▶ _EXERCISE GOAL_:
Retype every line from the top of the entries down to the one with "shutter > 0, shutter", both included, and skip the pictures.

Rows from a dataset of clips and code:
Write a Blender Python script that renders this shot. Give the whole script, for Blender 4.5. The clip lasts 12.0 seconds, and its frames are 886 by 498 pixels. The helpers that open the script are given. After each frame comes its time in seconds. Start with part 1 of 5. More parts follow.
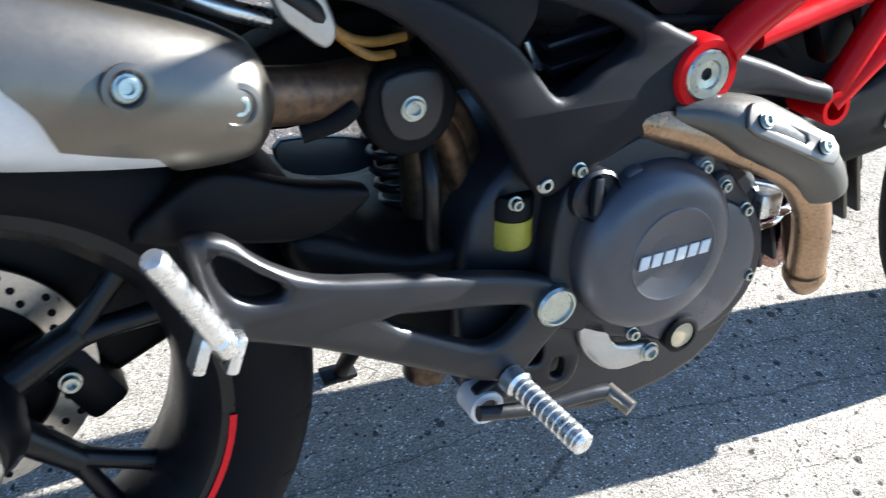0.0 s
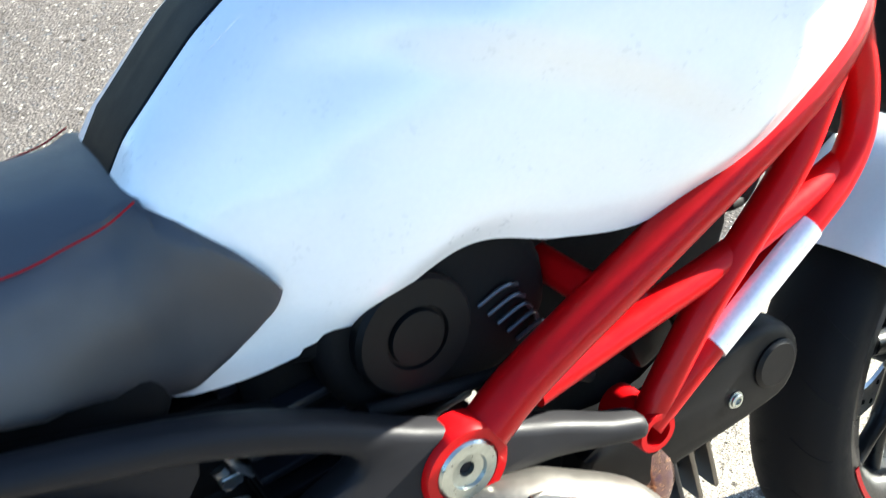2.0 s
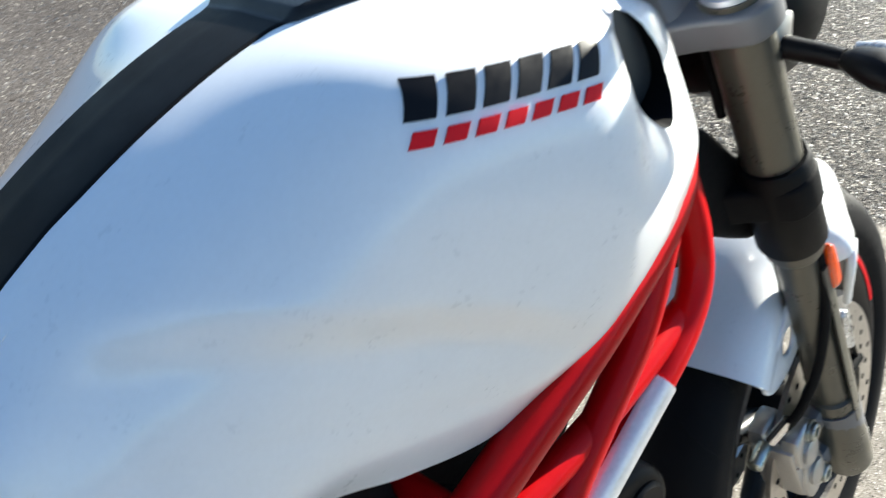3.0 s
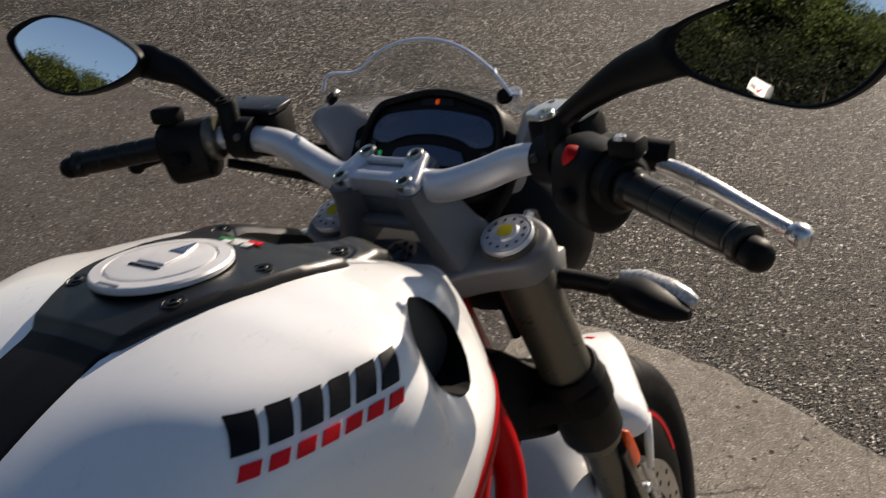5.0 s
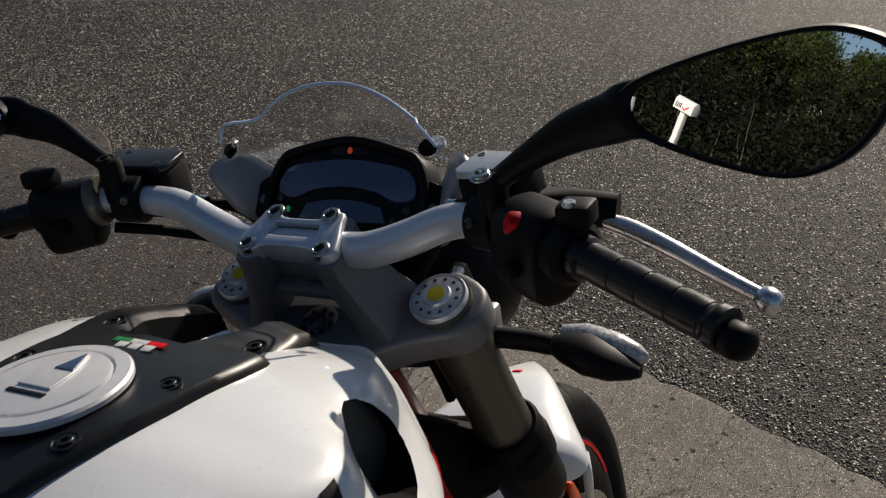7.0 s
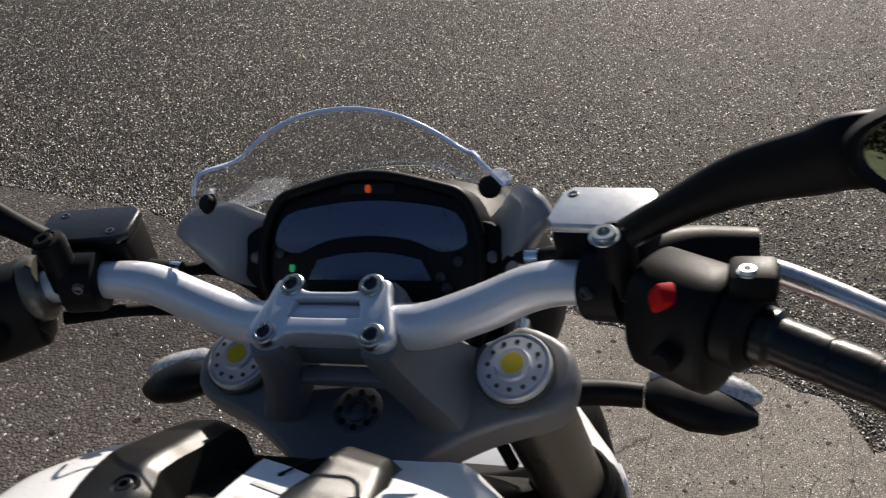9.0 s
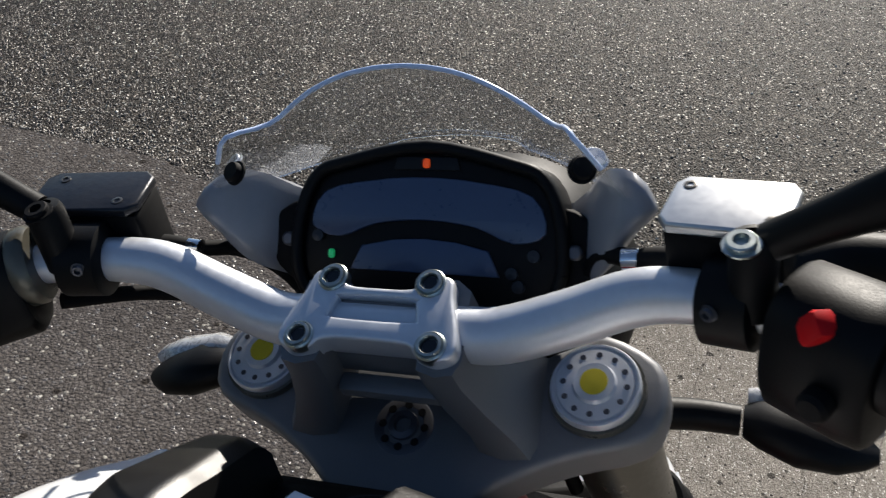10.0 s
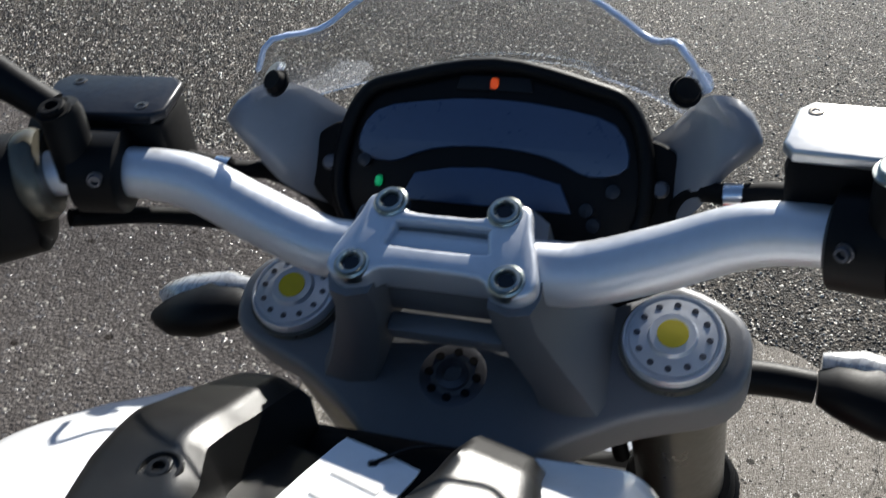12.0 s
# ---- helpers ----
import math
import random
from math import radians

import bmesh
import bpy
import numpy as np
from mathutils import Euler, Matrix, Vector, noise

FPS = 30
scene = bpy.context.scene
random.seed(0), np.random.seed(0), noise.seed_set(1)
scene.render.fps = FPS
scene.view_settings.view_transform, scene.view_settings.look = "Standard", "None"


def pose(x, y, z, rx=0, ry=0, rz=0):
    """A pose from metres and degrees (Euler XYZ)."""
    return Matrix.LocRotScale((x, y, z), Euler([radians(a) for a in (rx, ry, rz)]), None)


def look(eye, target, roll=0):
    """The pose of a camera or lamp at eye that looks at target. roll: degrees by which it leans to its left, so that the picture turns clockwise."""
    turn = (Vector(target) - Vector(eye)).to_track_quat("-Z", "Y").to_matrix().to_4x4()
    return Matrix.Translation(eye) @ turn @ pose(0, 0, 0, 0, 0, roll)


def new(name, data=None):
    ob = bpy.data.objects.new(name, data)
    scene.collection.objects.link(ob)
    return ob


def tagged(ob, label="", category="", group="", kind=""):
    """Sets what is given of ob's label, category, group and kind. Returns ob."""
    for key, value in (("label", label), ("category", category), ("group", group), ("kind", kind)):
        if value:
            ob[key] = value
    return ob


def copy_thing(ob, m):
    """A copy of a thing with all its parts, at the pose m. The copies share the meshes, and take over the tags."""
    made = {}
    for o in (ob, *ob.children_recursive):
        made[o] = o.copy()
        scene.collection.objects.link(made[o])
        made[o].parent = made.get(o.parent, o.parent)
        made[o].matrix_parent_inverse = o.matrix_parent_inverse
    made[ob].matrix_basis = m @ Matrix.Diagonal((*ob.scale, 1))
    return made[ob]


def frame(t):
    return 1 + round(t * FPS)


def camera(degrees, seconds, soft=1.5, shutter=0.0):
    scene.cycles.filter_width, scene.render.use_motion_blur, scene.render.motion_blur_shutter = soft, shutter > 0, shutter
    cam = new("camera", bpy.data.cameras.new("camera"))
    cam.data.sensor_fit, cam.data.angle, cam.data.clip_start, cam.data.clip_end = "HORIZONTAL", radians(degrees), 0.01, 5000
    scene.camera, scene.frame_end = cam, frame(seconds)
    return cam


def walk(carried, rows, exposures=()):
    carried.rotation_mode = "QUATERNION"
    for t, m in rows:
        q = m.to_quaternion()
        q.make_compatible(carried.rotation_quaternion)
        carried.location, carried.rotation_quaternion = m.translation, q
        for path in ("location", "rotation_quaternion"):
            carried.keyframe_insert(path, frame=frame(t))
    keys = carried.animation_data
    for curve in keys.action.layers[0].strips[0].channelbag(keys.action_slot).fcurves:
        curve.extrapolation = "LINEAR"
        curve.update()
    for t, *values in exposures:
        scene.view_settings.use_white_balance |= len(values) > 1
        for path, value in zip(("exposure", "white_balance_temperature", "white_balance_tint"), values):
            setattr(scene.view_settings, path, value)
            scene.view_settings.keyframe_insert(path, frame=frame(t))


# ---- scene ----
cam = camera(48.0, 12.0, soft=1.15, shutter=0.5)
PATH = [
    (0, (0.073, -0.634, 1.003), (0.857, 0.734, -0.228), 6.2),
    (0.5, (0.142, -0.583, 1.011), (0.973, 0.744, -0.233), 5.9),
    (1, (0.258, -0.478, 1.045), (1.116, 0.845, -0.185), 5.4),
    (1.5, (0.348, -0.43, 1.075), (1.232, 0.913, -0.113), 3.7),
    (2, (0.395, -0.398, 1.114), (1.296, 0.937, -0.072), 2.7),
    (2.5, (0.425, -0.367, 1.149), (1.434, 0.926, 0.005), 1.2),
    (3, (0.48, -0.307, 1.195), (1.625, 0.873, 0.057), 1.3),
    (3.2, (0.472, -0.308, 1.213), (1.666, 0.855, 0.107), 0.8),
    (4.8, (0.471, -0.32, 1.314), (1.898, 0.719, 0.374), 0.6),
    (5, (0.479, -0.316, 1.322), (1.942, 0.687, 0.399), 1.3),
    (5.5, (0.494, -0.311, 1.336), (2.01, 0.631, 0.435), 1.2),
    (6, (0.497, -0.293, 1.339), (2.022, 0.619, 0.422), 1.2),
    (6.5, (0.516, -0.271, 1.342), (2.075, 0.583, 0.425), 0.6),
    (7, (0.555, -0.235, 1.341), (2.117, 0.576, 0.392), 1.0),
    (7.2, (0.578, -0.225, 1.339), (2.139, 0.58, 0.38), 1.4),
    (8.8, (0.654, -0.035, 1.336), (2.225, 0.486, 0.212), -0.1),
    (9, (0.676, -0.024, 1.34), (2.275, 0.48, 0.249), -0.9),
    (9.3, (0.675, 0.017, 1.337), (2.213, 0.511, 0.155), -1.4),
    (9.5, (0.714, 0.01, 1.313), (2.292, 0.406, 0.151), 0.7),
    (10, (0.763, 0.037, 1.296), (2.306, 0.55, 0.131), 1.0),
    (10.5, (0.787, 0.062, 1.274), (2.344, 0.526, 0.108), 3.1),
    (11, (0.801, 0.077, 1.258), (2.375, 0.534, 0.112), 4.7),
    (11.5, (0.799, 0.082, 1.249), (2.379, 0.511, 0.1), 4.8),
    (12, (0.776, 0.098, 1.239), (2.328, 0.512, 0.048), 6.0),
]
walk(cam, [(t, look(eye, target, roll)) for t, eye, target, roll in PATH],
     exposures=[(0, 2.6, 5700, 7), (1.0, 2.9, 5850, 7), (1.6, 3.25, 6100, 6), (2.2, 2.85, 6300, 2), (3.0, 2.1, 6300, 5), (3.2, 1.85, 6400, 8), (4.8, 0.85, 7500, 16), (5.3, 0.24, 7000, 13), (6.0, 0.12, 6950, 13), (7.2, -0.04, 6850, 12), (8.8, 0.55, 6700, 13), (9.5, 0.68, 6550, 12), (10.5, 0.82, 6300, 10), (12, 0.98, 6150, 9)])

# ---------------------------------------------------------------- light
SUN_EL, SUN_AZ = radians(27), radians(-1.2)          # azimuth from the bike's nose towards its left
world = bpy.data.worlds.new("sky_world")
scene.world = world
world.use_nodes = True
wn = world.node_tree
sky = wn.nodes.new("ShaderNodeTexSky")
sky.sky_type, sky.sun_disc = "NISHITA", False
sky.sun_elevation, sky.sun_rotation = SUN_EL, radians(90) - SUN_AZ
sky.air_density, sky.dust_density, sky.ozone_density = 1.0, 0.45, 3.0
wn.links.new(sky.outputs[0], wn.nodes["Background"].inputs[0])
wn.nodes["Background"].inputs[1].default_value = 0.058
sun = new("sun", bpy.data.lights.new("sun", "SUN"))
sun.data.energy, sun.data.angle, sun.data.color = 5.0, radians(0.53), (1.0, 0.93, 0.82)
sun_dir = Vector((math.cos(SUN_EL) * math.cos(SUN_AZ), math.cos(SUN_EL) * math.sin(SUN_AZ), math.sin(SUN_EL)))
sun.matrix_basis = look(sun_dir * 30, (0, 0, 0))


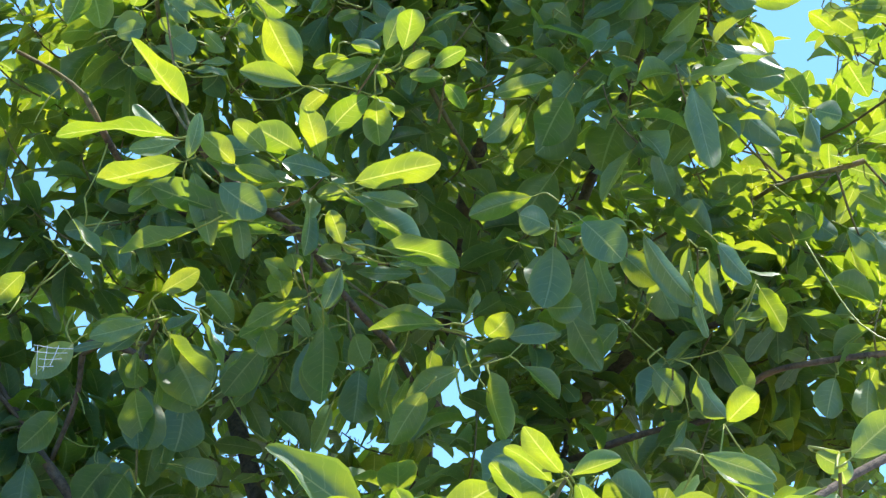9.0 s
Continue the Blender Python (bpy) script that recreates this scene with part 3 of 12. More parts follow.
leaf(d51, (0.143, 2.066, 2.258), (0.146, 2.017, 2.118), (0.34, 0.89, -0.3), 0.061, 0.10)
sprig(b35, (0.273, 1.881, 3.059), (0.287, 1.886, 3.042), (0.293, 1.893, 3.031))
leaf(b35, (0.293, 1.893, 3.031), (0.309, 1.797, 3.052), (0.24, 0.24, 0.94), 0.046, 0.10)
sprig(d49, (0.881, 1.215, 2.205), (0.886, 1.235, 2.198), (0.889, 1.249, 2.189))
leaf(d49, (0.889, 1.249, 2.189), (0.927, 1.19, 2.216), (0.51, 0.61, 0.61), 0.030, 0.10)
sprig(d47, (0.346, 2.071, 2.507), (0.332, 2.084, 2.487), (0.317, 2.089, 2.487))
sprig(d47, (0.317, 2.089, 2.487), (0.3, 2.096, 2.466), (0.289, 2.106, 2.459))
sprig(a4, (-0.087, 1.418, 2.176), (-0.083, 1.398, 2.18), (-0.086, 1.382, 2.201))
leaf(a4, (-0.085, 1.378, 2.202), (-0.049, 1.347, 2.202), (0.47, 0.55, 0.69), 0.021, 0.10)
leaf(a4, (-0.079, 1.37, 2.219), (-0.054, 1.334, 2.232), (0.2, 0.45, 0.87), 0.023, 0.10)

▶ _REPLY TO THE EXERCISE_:
Write a Blender Python script that renders this shot. Give the whole script, for Blender 4.5. The clip lasts 12.0 seconds, and its frames are 886 by 498 pixels. The helpers that open the script are given. After each frame comes its time in seconds. Start with part 1 of 5. More parts follow.
0.0 s
2.0 s
3.0 s
5.0 s
7.0 s
9.0 s
10.0 s
12.0 s
# ---- helpers ----
import math
import random
from math import radians

import bmesh
import bpy
import numpy as np
from mathutils import Euler, Matrix, Vector, noise

FPS = 30
scene = bpy.context.scene
random.seed(0), np.random.seed(0), noise.seed_set(1)
scene.render.fps = FPS
scene.view_settings.view_transform, scene.view_settings.look = "Standard", "None"


def pose(x, y, z, rx=0, ry=0, rz=0):
    """A pose from metres and degrees (Euler XYZ)."""
    return Matrix.LocRotScale((x, y, z), Euler([radians(a) for a in (rx, ry, rz)]), None)


def look(eye, target, roll=0):
    """The pose of a camera or lamp at eye that looks at target. roll: degrees by which it leans to its left, so that the picture turns clockwise."""
    turn = (Vector(target) - Vector(eye)).to_track_quat("-Z", "Y").to_matrix().to_4x4()
    return Matrix.Translation(eye) @ turn @ pose(0, 0, 0, 0, 0, roll)


def new(name, data=None):
    ob = bpy.data.objects.new(name, data)
    scene.collection.objects.link(ob)
    return ob


def tagged(ob, label="", category="", group="", kind=""):
    """Sets what is given of ob's label, category, group and kind. Returns ob."""
    for key, value in (("label", label), ("category", category), ("group", group), ("kind", kind)):
        if value:
            ob[key] = value
    return ob


def copy_thing(ob, m):
    """A copy of a thing with all its parts, at the pose m. The copies share the meshes, and take over the tags."""
    made = {}
    for o in (ob, *ob.children_recursive):
        made[o] = o.copy()
        scene.collection.objects.link(made[o])
        made[o].parent = made.get(o.parent, o.parent)
        made[o].matrix_parent_inverse = o.matrix_parent_inverse
    made[ob].matrix_basis = m @ Matrix.Diagonal((*ob.scale, 1))
    return made[ob]


def frame(t):
    return 1 + round(t * FPS)


def camera(degrees, seconds, soft=1.5, shutter=0.0):
    scene.cycles.filter_width, scene.render.use_motion_blur, scene.render.motion_blur_shutter = soft, shutter > 0, shutter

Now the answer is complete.